BE'ER SHEVA - Sono partiti da Tel Aviv, Gerusalemme e West Bank - chi in pullman, chi in auto - per raggiungere, dopo un viaggio durato oltre due ore - esclusi i controlli ai checkpoint - il campo da calcio, a pochi metri dal Turner Stadium. Un appuntamento fuori programma che ha richiamato nel sud di Israele oltre 200 tra bambini, genitori, fratelli, sorelle, nonni, accompagnatori, allenatori del Progetto Inter Campus Israele e Palestina, una vera e propria comunità mista di Israeliani, Palestinesi, profughi africani e filippini. A raccontarlo, si rischia di non essere creduti, conferma Yasha, il nostro referente in loco che, sulla scia dell'esito felice dell'ultima visita e sulla spinta della partita della Prima Squadra contro l'Hapoel Be'er Sheva, ha lanciato l'idea di un torneo tra nuclei, raccogliendo molte più adesioni del previsto, anche da parte dei genitori, coinvolti a loro volta in un torneo tra adulti. 
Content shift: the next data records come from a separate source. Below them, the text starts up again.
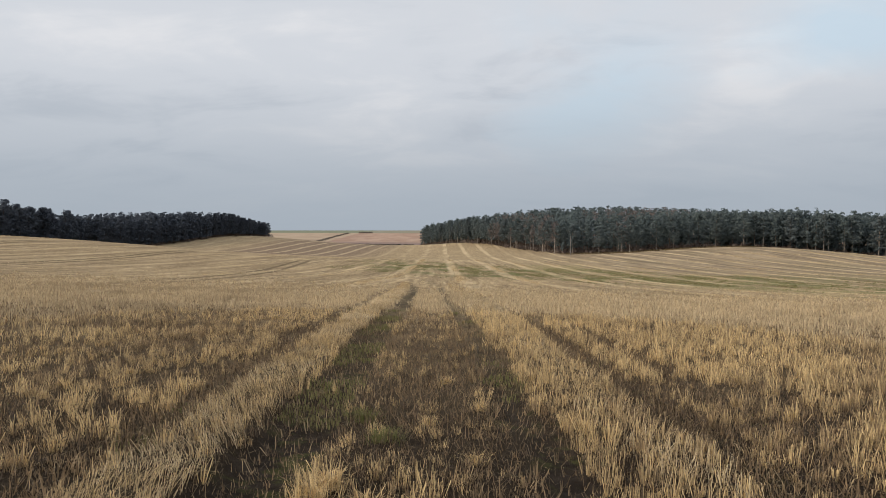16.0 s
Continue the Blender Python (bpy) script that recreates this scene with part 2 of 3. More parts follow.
    # farthest strip: field colours, slightly paled and greyed for haze
    land = k.mix(k.range(edge, 1380, 1390), land, (0.27, 0.25, 0.18))
    land = k.mix(k.math("MULTIPLY", west, k.range(edge, 1380, 1390)), land, (0.215, 0.225, 0.15))
    litter_brown = k.mix(k.range(k.noise(0.4, 5, 0.6), 0.4, 0.65), (0.045, 0.030, 0.022), (0.095, 0.062, 0.042))
    land = k.mix(k.attr("wood").outputs["Fac"], land, litter_brown)
    k.colour(land)
    grit = k.math("ADD", k.math("MULTIPLY", k.noise(60, 4, 0.7), 0.35), k.math("ADD", clods, k.math("MULTIPLY", mottle, 1.5)))
    k.bump(grit, 0.8, 0.10)
    return k.m


def straw_material(name, colours, dull, rough=0.7, weathered=0.8):
    """Dry stalks: each tuft and each stalk differs in tone; weathered blotches run along them."""
    k = Nodes(name, rough, 0.25)
    tone = k.attr("tone").outputs["Fac"]
    geo = k.n("ShaderNodeNewGeometry")
    isl = geo.outputs["Random Per Island"]
    c = k.mix(k.range(isl, 0.0, 1.0), colours[0], colours[1])
    c = k.mix(k.range(tone, 0.35, 0.95), c, colours[2])
    c = k.mix(k.math("MULTIPLY", k.range(isl, 0.62, 0.9), weathered), c, dull)
    c = k.mix(k.math("MULTIPLY", k.range(k.noise(14, 3, 0.6), 0.5, 0.75), 0.35), c, dull)
    c = k.mix(k.math("MULTIPLY", k.range(k.noise(0.35, 4, 0.6), 0.45, 0.7), 0.30), c, dull)
    k.colour(c)
    # thin stalks let some light through
    thin, both = k.n("ShaderNodeBsdfTranslucent"), k.n("ShaderNodeMixShader")
    k.put(c, thin.inputs[0])
    both.inputs[0].default_value = 0.26
    k.nt.links.new(k.b.outputs[0], both.inputs[1])
    k.nt.links.new(thin.outputs[0], both.inputs[2])
    k.nt.links.new(both.outputs[0], k.nt.nodes["Material Output"].inputs[0])
    return k.m


def plain(name, a, b, scale, rough=0.85, bump=0.0, stretch=(1, 1, 1)):
    k = Nodes(name, rough, 0.2)
    v = k.noise(scale, 5, 0.6, stretch)
    k.colour(k.mix(k.range(v, 0.35, 0.68), a, b))
    if bump:
        k.bump(v, 0.6, bump)
    return k.m


def needles(name, a, b, c):
    k = Nodes(name, 0.75, 0.2)
    geo, info = k.n("ShaderNodeNewGeometry"), k.n("ShaderNodeObjectInfo")
    col = k.mix(k.range(geo.outputs["Random Per Island"], 0.0, 1.0), a, b)
    col = k.mix(k.math("MULTIPLY", info.outputs["Random"], 0.7), col, c)
    col = k.mix(k.math("MULTIPLY", k.range(k.noise(0.5, 3, 0.6), 0.5, 0.7), 0.5), col, a)
    col = k.mix(k.math("MULTIPLY", k.range(k.noise(0.06, 3, 0.6), 0.5, 0.7), 0.6), col, c)
    k.colour(col)
    thin, both = k.n("ShaderNodeBsdfTranslucent"), k.n("ShaderNodeMixShader")
    k.put(col, thin.inputs[0])
    both.inputs[0].default_value = 0.30
    k.nt.links.new(k.b.outputs[0], both.inputs[1])
    k.nt.links.new(thin.outputs[0], both.inputs[2])
    k.nt.links.new(both.outputs[0], k.nt.nodes["Material Output"].inputs[0])
    return k.m


M_FIELD = field_material()
M_STUBBLE = straw_material("stubble_straw", (STRAW, (0.66, 0.482, 0.255), (0.32, 0.23, 0.138)), (0.25, 0.18, 0.112), 0.7, 0.65)
M_STAND = straw_material("upper_straw", ((0.69, 0.555, 0.36), (0.57, 0.45, 0.285), (0.43, 0.335, 0.212)), (0.25, 0.19, 0.128), 0.7, 0.6)
M_RIDGE = straw_material("ridge_straw", ((0.64, 0.48, 0.265), (0.48, 0.35, 0.19), (0.76, 0.615, 0.40)), (0.25, 0.185, 0.118), 0.7, 0.8)
M_PALE = straw_material("pale_grass", ((0.80, 0.68, 0.46), (0.68, 0.55, 0.35), (0.88, 0.79, 0.60)), (0.44, 0.345, 0.22), 0.7, 0.5)
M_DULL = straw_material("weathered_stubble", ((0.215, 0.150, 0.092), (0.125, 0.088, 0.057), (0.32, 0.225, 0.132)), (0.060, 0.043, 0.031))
M_MATTED = straw_material("matted_straw", ((0.34, 0.247, 0.145), (0.24, 0.174, 0.105), (0.47, 0.35, 0.205)), (0.13, 0.095, 0.064))
M_LITTER = straw_material("fallen_straw", ((0.20, 0.145, 0.09), (0.14, 0.102, 0.064), (0.115, 0.084, 0.057)), (0.07, 0.05, 0.038))
M_WEED = straw_material("green_regrowth", ((0.20, 0.205, 0.072), (0.15, 0.158, 0.054), (0.29, 0.25, 0.115)), (0.19, 0.15, 0.085))
# needle colour lifted and blued to stand in for haze over the distance
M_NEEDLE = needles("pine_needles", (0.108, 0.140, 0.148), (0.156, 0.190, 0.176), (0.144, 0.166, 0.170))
# darker copy: the left wood's shade, with some blue haze, in the colour
M_NEEDLE_SHADED = needles("dark_pine_needles", (0.072, 0.087, 0.112), (0.092, 0.107, 0.130), (0.090, 0.102, 0.124))
M_TWIG = plain("bare_twigs", (0.150, 0.128, 0.120), (0.215, 0.182, 0.170), 2.0)
def bark(name, dark, mid, pale):
    k = Nodes(name, 0.9, 0.15)
    v = k.noise(1.6, 5, 0.6, (3, 3, 0.5))
    c = k.mix(k.range(v, 0.35, 0.68), dark, mid)
    k.colour(k.mix(k.math("MULTIPLY", k.range(k.n("ShaderNodeObjectInfo").outputs["Random"], 0.35, 0.85), k.range(v, 0.3, 0.55)), c, pale))
    k.bump(v, 0.6, 0.03)
    return k.m


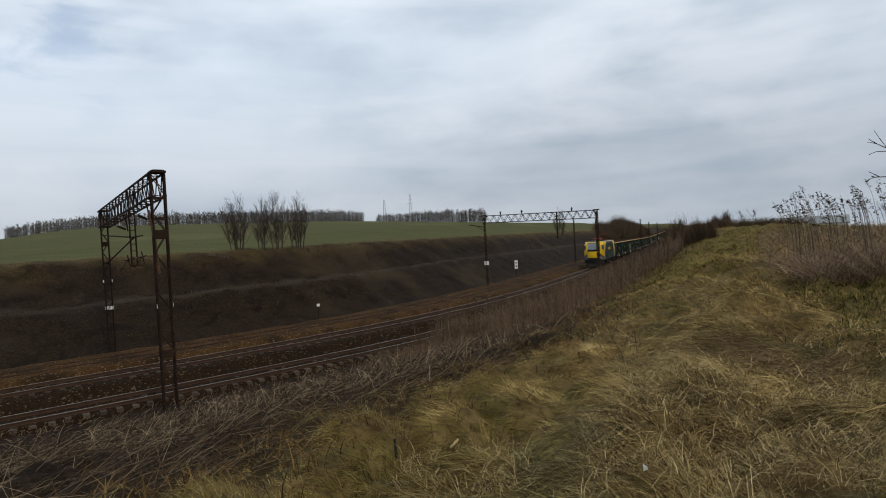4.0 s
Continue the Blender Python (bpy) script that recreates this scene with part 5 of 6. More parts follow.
twig_brown = island_mat("brown_twigs", [(0.042, 0.027, 0.018), (0.072, 0.048, 0.033), (0.108, 0.076, 0.054), (0.17, 0.125, 0.09)], 0.9, False)
v, f = merge([
    stems(73, 2600, -34, -12, 9.8, 19.0, 0.95, 0.007, 0.70, radians(0), 1.5),
    stems(74, 6500, -26, 22, 9.0, 17.0, 1.2, 0.0075, 0.88, radians(0), 1.5),
    stems(69, 7000, -20, 45, 7.3, 11.0, 1.35, 0.010, 0.88, radians(0), 1.5),
    stems(68, 8000, -21, 12, 7.2, 11.0, 2.35, 0.0085, 0.95, radians(0), 1.5, False),
    stems(66, 5000, -21, -4, 9.0, 14.0, 1.7, 0.0075, 0.93, radians(0), 1.5, False),
    stems(67, 2600, -25, -15, 8.0, 12.0, 1.0, 0.008, 0.85, radians(0), 1.5, False),
    stems(76, 1600, -10, 14, 9.0, 15.5, 2.6, 0.011, 0.96, radians(0), 1.5),
])
big("scrub", v, f, twig_brown, "leafless brown scrub on the bank above the tracks", "scrub", "stuff")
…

Accanto ai bambini israeliani di Gerusalemme e di Tel Aviv che hanno corso per il campo di Be'er Sheva insieme ai loro compagni palestinesi - alcuni che si allenano a Gerusalemme est, quartiere di Bet Safa'fa a pochi passi dal Muro del Pianto, dal Santo Sepolcro e dalla Spianata delle Moschee, altri nei villaggi della West Bank - si è giocata infatti una partita dai ritmi più blandi, con qualche pancetta e movimento un po' goffo, iniziata addirittura prima di quella tra bambini poiché i genitori non stavano più nella pelle! Molti di loro si erano già incontrati qualche volta a fine allenamento dei loro bimbi, ma non avevano mai parlato, solo brevi saluti e sguardi di studio l'uno sull'altro. Che cosa è più importante per un bambino se non l'esempio dei genitori? Così in una serata novembrina, in una Terra chiamata Santa avviene una possibile svolta per questi ragazzi: vedere i loro papà giocare insieme ai papà dei loro compagni, lottando, vincendo e perdendo, senza paura, parlando quella stessa lingua del gioco: "We all speak the same language'. Uno spirito che non tocca più solo i bambini ma anche le famiglie, da sempre nuclei cardine di ogni società. Il muro che li divideva, come quello che divide Gerusalemme da Betlemme sta pian piano cadendo, sotto i colpi dei valori portati dallo sport, dal calcio, da Inter Campus, incarnati ora anche nelle famiglie, nelle loro maglie madide di sudore al termine del match giocato insieme. E dalle braccia strette attorno al nuovo amico.